The combined effect of mechanical strain and electric field cycling on the ferroelectric performance of P(VDF-TrFE) thin films on flexible substrates and underlying mechanisms.

In this manuscript, we study the combined effect of mechanical strain and electric field cycling on the ferroelectric properties and polarization fatigue of P(VDF-TrFE) based flexible thin film capacitors from the perspective of flexible memory applications. The devices show nearly 80% retention of ferroelectric polarization after 30 000 bending cycles at mechanical strains of up to ca. 0.8%, mimicking a typical number of bending cycles a product is expected to go through. On the other hand, electric field cycling of the unstrained as well as mechanically strained devices results in over 50% drop in the ferroelectric polarization of the capacitors within 105 bipolar switching cycles. We find that 20% reduction in the polarization upon mechanical cycling is due to the formation of cracks in P(VDF-TrFE) thin films whilst ca. 50% polarization reduction during purely electrical or mechano-electrical fatigue is concomitant with the development of bubbles in the top electrode of the devices which eventually coalesce to give rise to bursting and eventual delamination of the electrode.
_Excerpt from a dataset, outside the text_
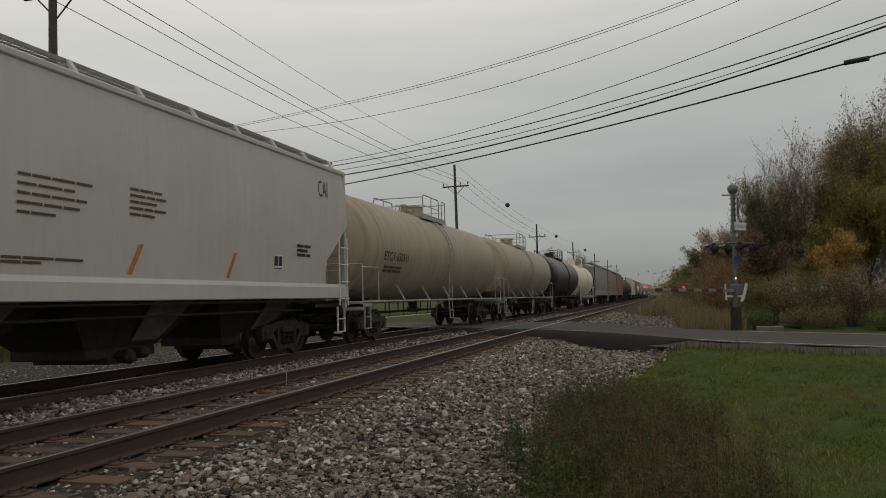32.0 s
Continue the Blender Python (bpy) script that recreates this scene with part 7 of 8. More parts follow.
area(c7, 14.45, 14.95, 1.64, 1.70, "ink", 0, "label_tag")
amber_bars(c7, [(16.1, 1.55, 2.4, 0.22)], "orange")
area(c7, 15.4, 15.54, 1.26, 1.38, "pink", 0, "sprayed_tag", 0.05, "pink sprayed square")
part("outlet_cap", Shape().lathe([(0.86, 0.05), (0.90, 0.10), (1.00, 0.10), (1.03, 0.06)], "x", 14, 0, (0, 13.2 - c7[1], 0.42)), MAT["sp_blue"], c7[0], "bright blue outlet cap", 40)
for y in (0.66, 1.71):
    area(c7, y, y + 0.15, 1.26, 1.38, "pink", 0, "sprayed_tag", 0.05, "pink sprayed square")
area(c7, 3.02, 3.14, 1.26, 1.37, "gold", 0, "label_tag", 0.05)
smudge(c7, 1.1, 1.32, [[0.2, 0.3]], 0.045, "ink")
smudge(c7, 3.2, 1.33, [[0.2, 0.2], [0.3]], 0.035, "ink")
for y in (2.3, 6.6, 10.3):
    smudge(c7, y, 1.32, [[0.2], [0.25], [0.2]], 0.03, "ink")
end_word(c7, "ROIX", 0.40, 0.70, 3.86, 3.98, "ink")
end_word(c7, "58597", 0.36, 0.72, 3.68, 3.80, "ink")
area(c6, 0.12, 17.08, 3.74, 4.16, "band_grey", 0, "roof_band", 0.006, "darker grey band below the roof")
box_mark(c6, 14.6, 15.1, 1.75, 2.1)
smudge(c6, 14.8, 2.6, [[0.5, 0.4], [0.6], [0.4, 0.3]], 0.06, "ink")

# Black tank cars with yellow domes.
for c, num, y0, dy in ((c8, "TILX 265007", 2.0, 0.0), (c9, "TILX 264916", 1.95, -0.2), (c10, "TILX 265027", 1.96, -0.42)):
    word(c, num, y0, y0 + 1.96, 2.34, 2.66, "chalk", "reporting_mark", bold=0.014)
    lines(c, ["LD LMT 211000 LB  95700 KG", "LT WT   75000 LB  34000 KG"], y0 + 0.1, 2.14, 0.085, "chalk", 0.9, 0.72)
    amber_bars(c, [(0.92, 2.14, 3.12, 0.12), (4.27, 2.33, 2.82, 0.04), (6.5, 2.33, 2.83, 0.04), (8.85 + dy, 2.35, 2.80, 0.0), (11.2 + dy, 2.35, 2.82, 0.0), (14.42 + dy, 2.14, 3.09, 0.0)])
    area(c, 10.06 + dy, 10.61 + dy, 2.24, 2.64, "amber", 0, "warning_label", 0.008, "orange instruction label")
    smudge(c, 10.12 + dy, 2.56, [[0.36], [0.42], [0.4], [0.3], [0.4]], 0.03, "red")
    area(c, 7.25, 7.95, 1.36, 1.62, "orange", 0.5, "warning_label", 0.008, "orange instruction label")
    smudge(c, 7.2, 2.02, [[0.3, 0.35], [0.2, 0.45], [0.5, 0.2], [0.4, 0.25], [0.6], [0.3, 0.3]], 0.036, "tag_silver", 0.5, 0.3)
    smudge(c, 10.05 + dy, 2.02, [[0.16, 0.16], [0.3, 0.18], [0.4], [0.2, 0.2]], 0.038, "tag_silver", 0.5, 0.2)
    smudge(c, 11.5 + dy, 2.02, [[0.2, 0.18], [0.24, 0.2], [0.3]], 0.038, "tag_silver", 0.5, 0.2)
    smudge(c, 9.2 + dy, 2.0, [[0.25, 0.22], [0.2, 0.22]], 0.038, "tag_silver", 0.5, 0.2)
    table(c, 13.2 + dy, 14.1 + dy, 2.18, 2.86, "chalk", 9)
    smudge(c, 2.4, 1.135, [[0.16, 0.2, 0.12, 0.2]], 0.05, "chalk")
    side_rail = part("sill_stripe", Shape().bevel_box(1.531, 1.534, -c[1] + 0.3, c[1] - 0.3, 1.125, 1.150, 0.001), MAT["chalk"], c[0], "thin white line along the sill")
    dish = dished(c[1])
    end_word(c, num, -0.78, 0.22, 3.20, 3.36, "chalk", dish, 0.012)
    for k, t in enumerate(("CAPY 30000 US GAL", "DOT 111A100W1")):
        end_word(c, t, -0.78, 0.10 - 0.2 * k, 3.06 - 0.12 * k, 3.13 - 0.12 * k, "chalk", dish)
    for k in range(3):
        end_word(c, "STENCIL", -0.75, -0.30, 2.36 - 0.09 * k, 2.41 - 0.09 * k, "chalk", dish)
for c in (c9, c10):
    car, H, side = c
    sw = Shape()
    patch(sw, 8.0 - H, 8.4 - H, 1.36, 1.88, side, 0, 0.008, 0.5)
    part("paint_flash", sw, MAT["gold"], car, "yellow painted flash")

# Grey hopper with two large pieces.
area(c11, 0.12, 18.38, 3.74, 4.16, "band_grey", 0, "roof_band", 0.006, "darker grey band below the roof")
word(c11, "OCPX", 1.89, 2.83, 2.70, 3.05, "ink", "reporting_mark", bold=0.012)
word(c11, "61375", 1.86, 2.76, 2.21, 2.50, "ink", "car_number", bold=0.012)
lines(c11, ["LD LMT 198200 LBS", "LT WT   64800 LBS"], 1.75, 1.97, 0.085, "ink", 0.9)
plate_box(c11, 3.95, 2.47, "C", "ink")
scrawl(c11, 2.85, 3.25, 1.71, 2.50, "ink", 3, 0.03, 12, label="black marker scrawl")
piece(c11, "NACS!", 3.8, 7.55, 1.52, 2.52, "sp_green", "sp_white", "sp_red", 0.10, "green graffiti lettering with white and red outlines", 0.06)
piece(c11, "NACS", 4.1, 7.3, 1.13, 1.46, "sp_green", "sp_white", None, 0.05, "lower part of the green graffiti", 0.07)
piece(c11, "KE", 8.95, 10.65, 1.50, 2.58, "sp_blue", "ink", None, 0.12, "blue graffiti lettering", 0.07)
piece(c11, "M", 10.7, 11.7, 1.50, 2.50, "sp_lime", "ink", None, 0.12, "green graffiti letter", 0.07)
piece(c11, "O", 11.75, 12.7, 1.50, 2.52, "sp_blue", "ink", None, 0.12, "blue graffiti letter", 0.07)
for a, b, k in ((9.0, 10.6, "sp_blue"), (10.7, 11.7, "sp_lime"), (11.8, 12.7, "sp_blue")):
    splash(c11, a, b, 1.11, 1.46, k, 5, 0.052)
word(c11, "TOO HIGH", 12.9, 14.0, 2.2, 2.36, "ink", "graffiti", slant=-0.3)
area(c11, 13.6, 14.4, 1.75, 1.98, "orange", 0, "warning_label", 0.008)
area(c11, 2.98, 3.10, 1.28, 1.38, "gold", 0, "label_tag", 0.05)
smudge(c11, 0.7, 1.36, [[0.4], [0.3], [0.36]], 0.06, "ink")
smudge(c11, 8.0, 1.70, [[0.3, 0.3, 0.2, 0.2], [0.4, 0.5]], 0.045, "ink")
smudge(c11, 14.9, 2.5, [[0.6, 0.6, 0.4, 0.8], [0.6, 0.8, 0.5], [0.6, 0.6]], 0.06, "ink")
end_word(c11, "OCPX 61375", -0.2, 0.9, 3.85, 4.0, "ink")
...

A detailed investigation into the electrical fatigue mechanisms shows that the fatigue is primarily driven by the degradation of the P(VDF-TrFE) thin films due to HF elimination triggered by a high enough electric field, also manifested by reduced crystallinity and a reduced number of total dipoles of P(VDF-TrFE) films. The results clearly suggest that polarization reduction upon electric field cycling i.e. electrical fatigue is a greater bottleneck in the use of flexible memory devices than the mechanical cycling.